See Getting Started for more information on how to use these scripts.
tarball
tarball
contains a build script that extracts the love version currently
installed on the system together with its dependencies to form a portable
build. It also creates a small wrapper script that does the correct search path
manipulations to be able to run the build.
Lastly, it contains the icon and a stubbed desktop file.
snap
snap
builds.. well, a snap. Instead of using fancy build tools that try
to do everything for you, why not just do it manually?! Seriously though, you
can still use snapcraft to build this, but at that point it just acts like a
fancy mksquashfs, and an extra dependency at that.
NOTE: Due to nvidia driver issues I haven't been able to test these snaps yet. From what I can tell these issues have been fixed since the last time I tried. Let me know if you get them working so I can remove this note.
appimage
appimage
builds AppImages, unsurprisingly. It uses binaries from
AppImageKit, though you can build them yourself if you want to. And hey,
this actually seems to work, too!
flatpak
flatpak
is used to build flatpak "packages". It requires the flatpak
command line tool. Of course flatpak has some kind of repo system, so you can't
easily distribute a flatpak file. Useful.
docker
docker
does not build docker images.
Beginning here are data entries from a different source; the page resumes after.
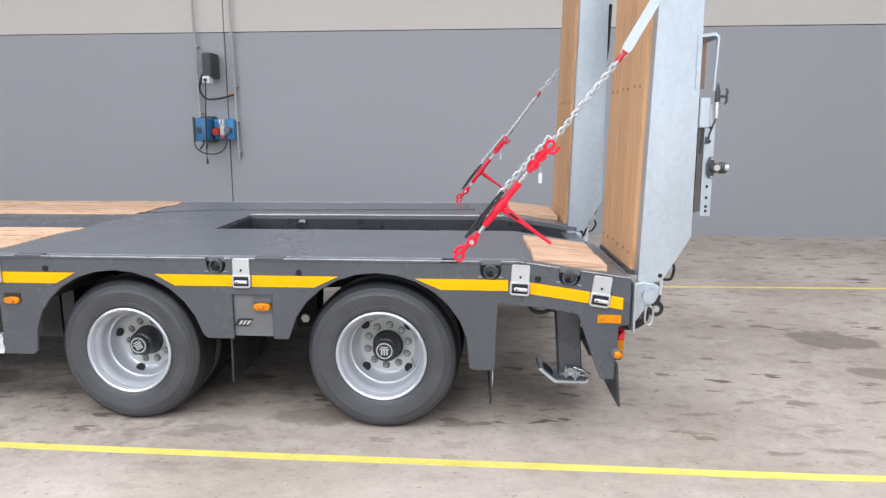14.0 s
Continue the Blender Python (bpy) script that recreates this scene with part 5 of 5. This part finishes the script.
# ---- the two raised ramps ----
def ramp(y0, y1, s, parent):
    """A ramp standing upright on its hinge; s points from the trailer's side inwards."""
    g = group("loading_ramp", "", "", parent)
    tagged(g, "raised galvanised loading ramp with hardwood boards")
    top, xa, xb = 3.25, 7.752, 7.983
    lean = 0.03          # the board face leans back a little
    cheek = [(xa, 0.80), (xa + lean * (top - 0.8), top), (xa + 0.12, top), (xb, top - 0.25), (xb, 1.01), (7.865, 0.805), (7.80, 0.785)]
    for y in (y0, y1 - 0.012):
        tp("cheek", prism(cheek, y, y + 0.012, bevel=0.002), M_GALV, g)
    for ya, yb in ((y0 + 0.012, y0 + 0.078), (y1 - 0.078, y1 - 0.012)):
        tp("edge_channel", box(xa + 0.002, xa + 0.035, ya, yb, 0.82, top - 0.01), M_GALV, g)
    tp("rear_web", box(xb - 0.06, xb - 0.05, y0 + 0.012, y1 - 0.012, 1.05, top - 0.3), mat("brown_primer", (0.17, 0.105, 0.075), 0.6), g, "brown primed web")
    n, w = 3, (y1 - y0 - 0.156) / 3
    for i in range(n):
        a = y0 + 0.078 + i * w
        b = tp("plank", box(xa - 0.018, xa + 0.022, a + 0.0015, a + w - 0.0015, 0.835, top - 0.03, 0.003), M_WOODR, g)
        for z in (0.905, 1.69, 2.45):
            for u in (0.28, 0.72):
                tp("screw", rod((xa - 0.021, a + w * u, z + 0.012 * u), (xa - 0.016, a + w * u, z + 0.012 * u), 0.0075, 8), bpy.data.materials["brown_primer"], g)
    for c in g.children:
        if c.name.startswith(("plank", "screw", "edge_channel")):
            for v in c.data.vertices:
                v.co.x += lean * (v.co.z - 0.8)
    tp("bottom_edge", box(xa - 0.025, xa + 0.03, y0 + 0.08, y1 - 0.08, 0.812, 0.834), M_PAINT, g)
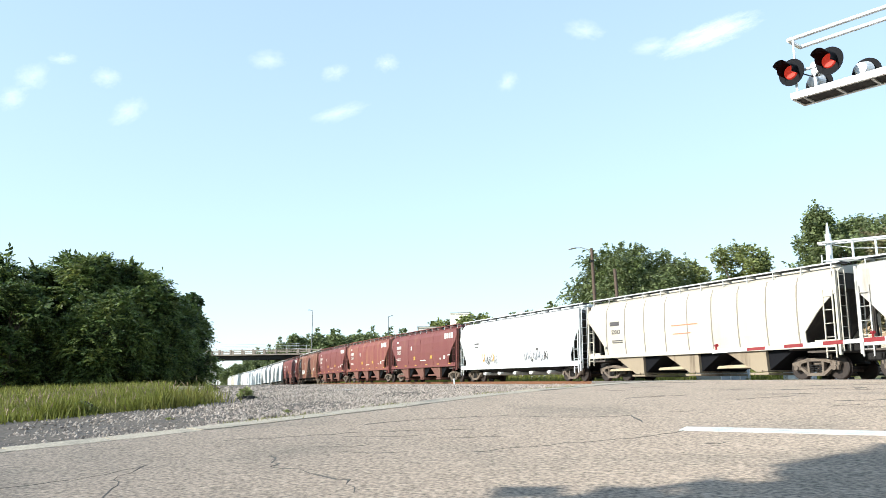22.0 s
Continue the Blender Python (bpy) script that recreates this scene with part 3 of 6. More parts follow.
def wood_pole(x, y, h, tilt, lamp):
    th = thing("street_lamp" if lamp else "utility_pole", "wooden pole with a curved street lamp arm" if lamp else "leaning bare wooden utility pole with a cable guard", "street lamp" if lamp else "pole")
    g = gz(x, y)
    tx, ty = x - tilt, y
    part("pole", Shape().tube((x, y, g - 0.2), (tx, ty, h), 0.19, 12, 0.13), POLEWOOD, th)
    if lamp:
        part("lamp_arm", Shape().path([(tx, ty, h - 0.5), (tx - 0.35, ty, h - 0.12), (tx - 0.9, ty, h + 0.05), (tx - 1.5, ty, h + 0.02)], 0.045), GALV, th)
        part("lamp_head", Shape().loft([[(tx - a, ty + b * math.cos(t), h + c + b * 0.5 * math.sin(t)) for t in np.linspace(0, 2 * math.pi, 9)[:-1]] for a, b, c in ((1.35, 0.08, 0.03), (1.5, 0.17, 0.02), (1.9, 0.20, -0.05), (2.1, 0.12, -0.10))]), GALV, th)
        part("bracket", Shape().box(tx - 0.16, tx + 0.16, ty - 0.16, ty + 0.16, h - 1.3, h - 1.1), STEEL_DARK, th)
    else:
        part("cable_guard", Shape().path([(x - 0.02, y - 0.2, g), (x + (tx - x) * 0.3 + 0.08, y - 0.2, g + (h - g) * 0.3), (x + (tx - x) * 0.55, y - 0.19, g + (h - g) * 0.55), (x + (tx - x) * 0.68 + 0.05, y - 0.18, g + (h - g) * 0.68)], 0.05), GALV, th, "pale cable conduit up the pole")
        part("meter_box", Shape().box(x + 0.1, x + 0.45, y - 0.3, y - 0.05, g + 1.0, g + 1.8, 0.04), GALV, th)
    return th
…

Instead it builds a docker image so you
can build portable packages yourself!
To build the container, you need to download the relevant SDL2 and LuaJIT source packages (and possibly update the references in the Dockerfile).
To use the container, run it as an application, mounting this repo as /build/love-linux-builder. You can optionally mount love source at /build/love, and if no source is provided it clones the repo and checks out the specified version. Note that the container requires exactly one argument: the version. This can be an arbitrary string, but for cloning to work it needs to be a tag, branch or commit.